Data excerpt —
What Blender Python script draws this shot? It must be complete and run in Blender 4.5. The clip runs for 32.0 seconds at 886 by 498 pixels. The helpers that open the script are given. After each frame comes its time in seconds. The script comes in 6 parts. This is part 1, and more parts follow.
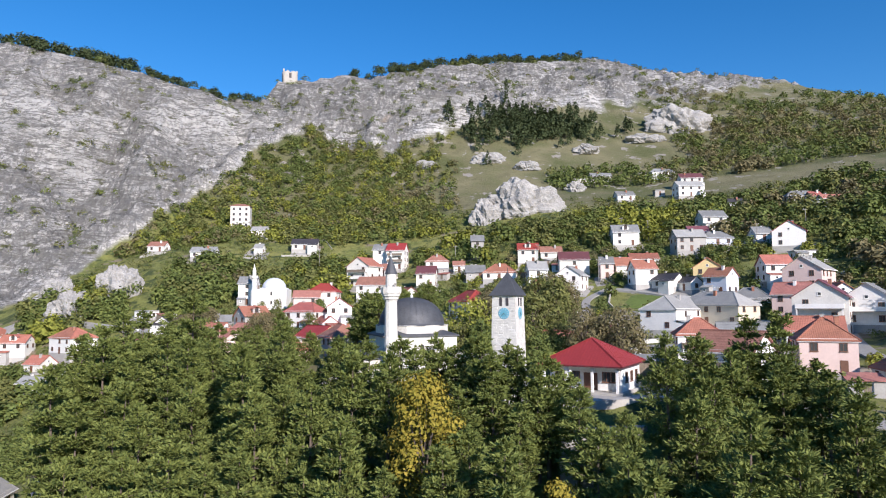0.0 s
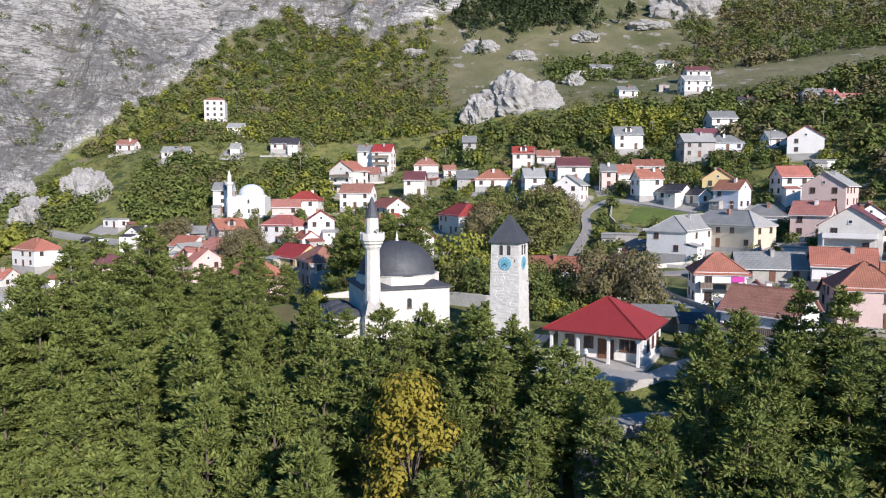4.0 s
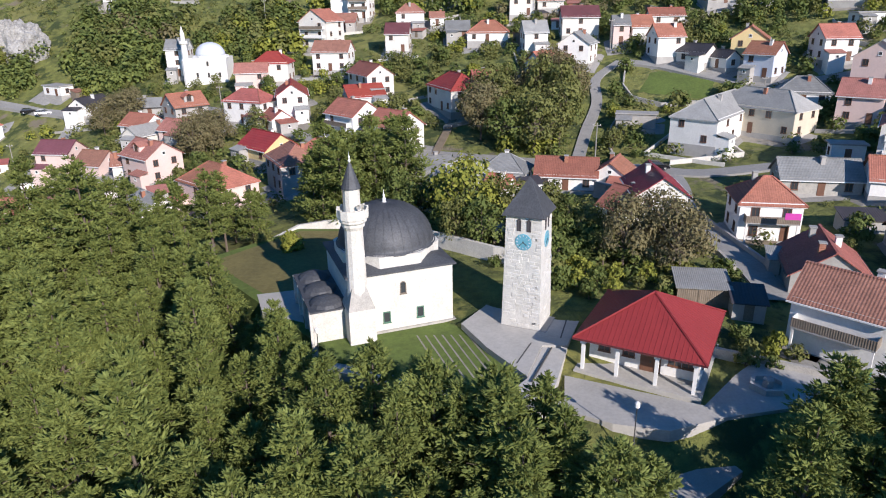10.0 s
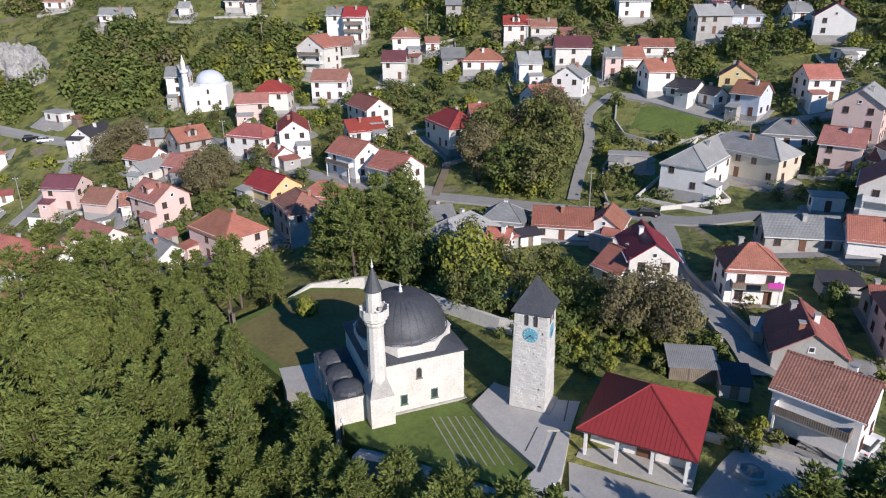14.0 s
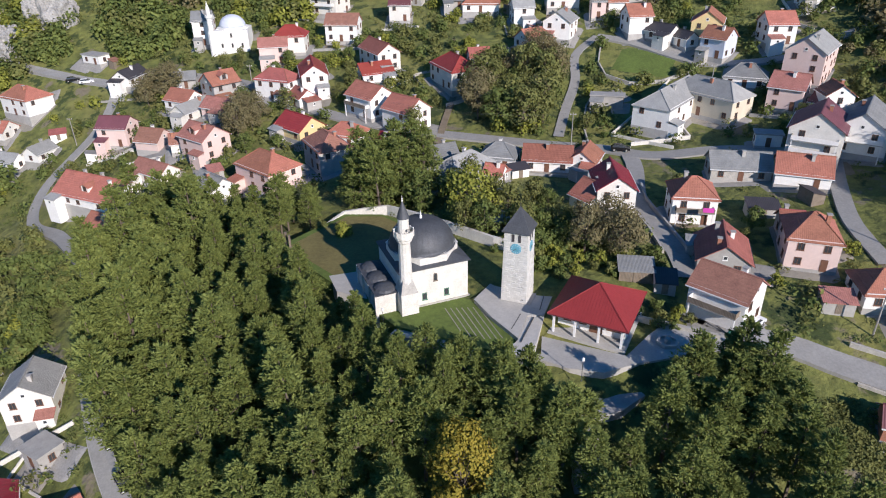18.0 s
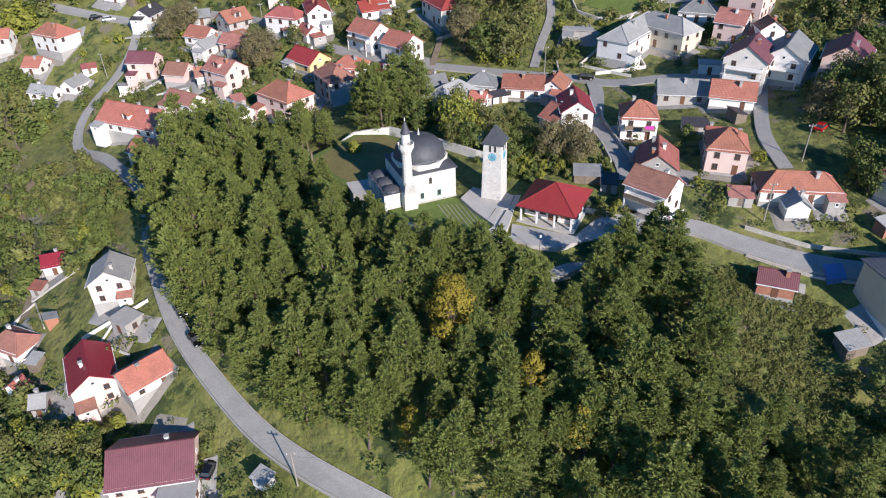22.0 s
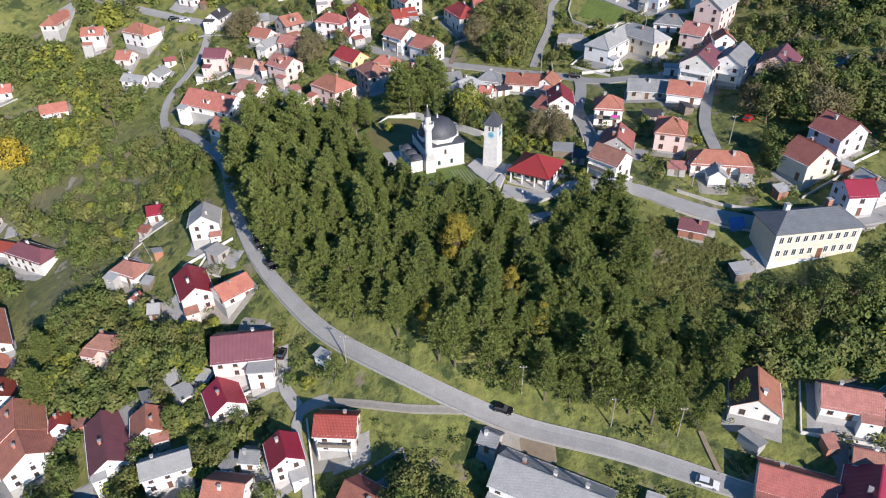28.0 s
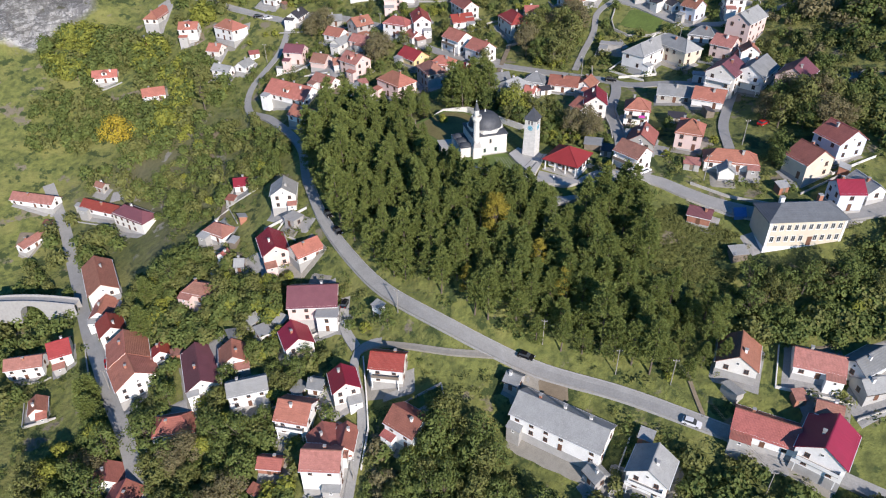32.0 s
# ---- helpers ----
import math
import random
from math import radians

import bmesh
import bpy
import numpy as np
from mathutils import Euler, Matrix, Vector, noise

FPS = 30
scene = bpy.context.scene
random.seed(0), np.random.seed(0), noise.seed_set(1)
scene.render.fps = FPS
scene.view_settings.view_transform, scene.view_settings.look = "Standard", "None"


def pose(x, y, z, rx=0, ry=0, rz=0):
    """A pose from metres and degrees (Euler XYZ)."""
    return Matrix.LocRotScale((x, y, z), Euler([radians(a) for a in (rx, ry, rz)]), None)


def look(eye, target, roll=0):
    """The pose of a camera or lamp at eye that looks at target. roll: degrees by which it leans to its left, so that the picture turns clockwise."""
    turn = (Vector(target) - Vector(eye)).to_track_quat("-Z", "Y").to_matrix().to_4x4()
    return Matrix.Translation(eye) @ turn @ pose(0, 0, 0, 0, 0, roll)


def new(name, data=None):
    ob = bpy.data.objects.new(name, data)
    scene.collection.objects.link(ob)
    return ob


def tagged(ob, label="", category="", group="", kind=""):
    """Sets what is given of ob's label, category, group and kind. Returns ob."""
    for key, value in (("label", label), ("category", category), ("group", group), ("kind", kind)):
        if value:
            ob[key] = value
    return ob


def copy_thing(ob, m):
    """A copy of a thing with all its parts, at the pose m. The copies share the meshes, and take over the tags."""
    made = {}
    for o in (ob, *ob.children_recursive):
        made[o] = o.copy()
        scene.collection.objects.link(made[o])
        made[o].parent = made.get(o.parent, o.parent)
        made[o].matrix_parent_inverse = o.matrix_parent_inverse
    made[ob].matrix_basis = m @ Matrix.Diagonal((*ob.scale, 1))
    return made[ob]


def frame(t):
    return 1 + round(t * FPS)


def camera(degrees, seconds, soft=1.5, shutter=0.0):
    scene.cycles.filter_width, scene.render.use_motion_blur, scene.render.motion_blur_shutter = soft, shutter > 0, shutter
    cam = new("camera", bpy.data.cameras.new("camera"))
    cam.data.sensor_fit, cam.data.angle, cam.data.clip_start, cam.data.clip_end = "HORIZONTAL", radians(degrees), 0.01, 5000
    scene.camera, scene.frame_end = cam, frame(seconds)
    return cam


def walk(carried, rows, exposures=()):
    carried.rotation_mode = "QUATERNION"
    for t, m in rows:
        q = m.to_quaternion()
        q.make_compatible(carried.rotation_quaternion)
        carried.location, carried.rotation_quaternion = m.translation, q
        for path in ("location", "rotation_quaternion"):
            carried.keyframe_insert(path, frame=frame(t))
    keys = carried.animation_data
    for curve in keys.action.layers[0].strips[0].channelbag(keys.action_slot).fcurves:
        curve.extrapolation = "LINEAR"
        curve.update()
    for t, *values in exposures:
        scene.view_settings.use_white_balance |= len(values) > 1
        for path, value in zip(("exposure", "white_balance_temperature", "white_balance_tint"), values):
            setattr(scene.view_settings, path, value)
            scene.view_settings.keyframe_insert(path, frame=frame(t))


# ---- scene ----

The request —
Output the material word for word, omitting its pictures.

Response to this task —
What Blender Python script draws this shot? It must be complete and run in Blender 4.5. The clip runs for 32.0 seconds at 886 by 498 pixels. The helpers that open the script are given. After each frame comes its time in seconds. The script comes in 6 parts. This is part 1, and more parts follow.
0.0 s
4.0 s
10.0 s
14.0 s
18.0 s
22.0 s
28.0 s
32.0 s
# ---- helpers ----
import math
import random
from math import radians

import bmesh
import bpy
import numpy as np
from mathutils import Euler, Matrix, Vector, noise

FPS = 30
scene = bpy.context.scene
random.seed(0), np.random.seed(0), noise.seed_set(1)
scene.render.fps = FPS
scene.view_settings.view_transform, scene.view_settings.look = "Standard", "None"


def pose(x, y, z, rx=0, ry=0, rz=0):
    """A pose from metres and degrees (Euler XYZ)."""
    return Matrix.LocRotScale((x, y, z), Euler([radians(a) for a in (rx, ry, rz)]), None)


def look(eye, target, roll=0):
    """The pose of a camera or lamp at eye that looks at target. roll: degrees by which it leans to its left, so that the picture turns clockwise."""
    turn = (Vector(target) - Vector(eye)).to_track_quat("-Z", "Y").to_matrix().to_4x4()
    return Matrix.Translation(eye) @ turn @ pose(0, 0, 0, 0, 0, roll)


def new(name, data=None):
    ob = bpy.data.objects.new(name, data)
    scene.collection.objects.link(ob)
    return ob


def tagged(ob, label="", category="", group="", kind=""):
    """Sets what is given of ob's label, category, group and kind. Returns ob."""
    for key, value in (("label", label), ("category", category), ("group", group), ("kind", kind)):
        if value:
            ob[key] = value
    return ob


def copy_thing(ob, m):
    """A copy of a thing with all its parts, at the pose m. The copies share the meshes, and take over the tags."""
    made = {}
    for o in (ob, *ob.children_recursive):
        made[o] = o.copy()
        scene.collection.objects.link(made[o])
        made[o].parent = made.get(o.parent, o.parent)
        made[o].matrix_parent_inverse = o.matrix_parent_inverse
    made[ob].matrix_basis = m @ Matrix.Diagonal((*ob.scale, 1))
    return made[ob]


def frame(t):
    return 1 + round(t * FPS)


def camera(degrees, seconds, soft=1.5, shutter=0.0):
    scene.cycles.filter_width, scene.render.use_motion_blur, scene.render.motion_blur_shutter = soft, shutter > 0, shutter
    cam = new("camera", bpy.data.cameras.new("camera"))
    cam.data.sensor_fit, cam.data.angle, cam.data.clip_start, cam.data.clip_end = "HORIZONTAL", radians(degrees), 0.01, 5000
    scene.camera, scene.frame_end = cam, frame(seconds)
    return cam


def walk(carried, rows, exposures=()):
    carried.rotation_mode = "QUATERNION"
    for t, m in rows:
        q = m.to_quaternion()
        q.make_compatible(carried.rotation_quaternion)
        carried.location, carried.rotation_quaternion = m.translation, q
        for path in ("location", "rotation_quaternion"):
            carried.keyframe_insert(path, frame=frame(t))
    keys = carried.animation_data
    for curve in keys.action.layers[0].strips[0].channelbag(keys.action_slot).fcurves:
        curve.extrapolation = "LINEAR"
        curve.update()
    for t, *values in exposures:
        scene.view_settings.use_white_balance |= len(values) > 1
        for path, value in zip(("exposure", "white_balance_temperature", "white_balance_tint"), values):
            setattr(scene.view_settings, path, value)
            scene.view_settings.keyframe_insert(path, frame=frame(t))


# ---- scene ----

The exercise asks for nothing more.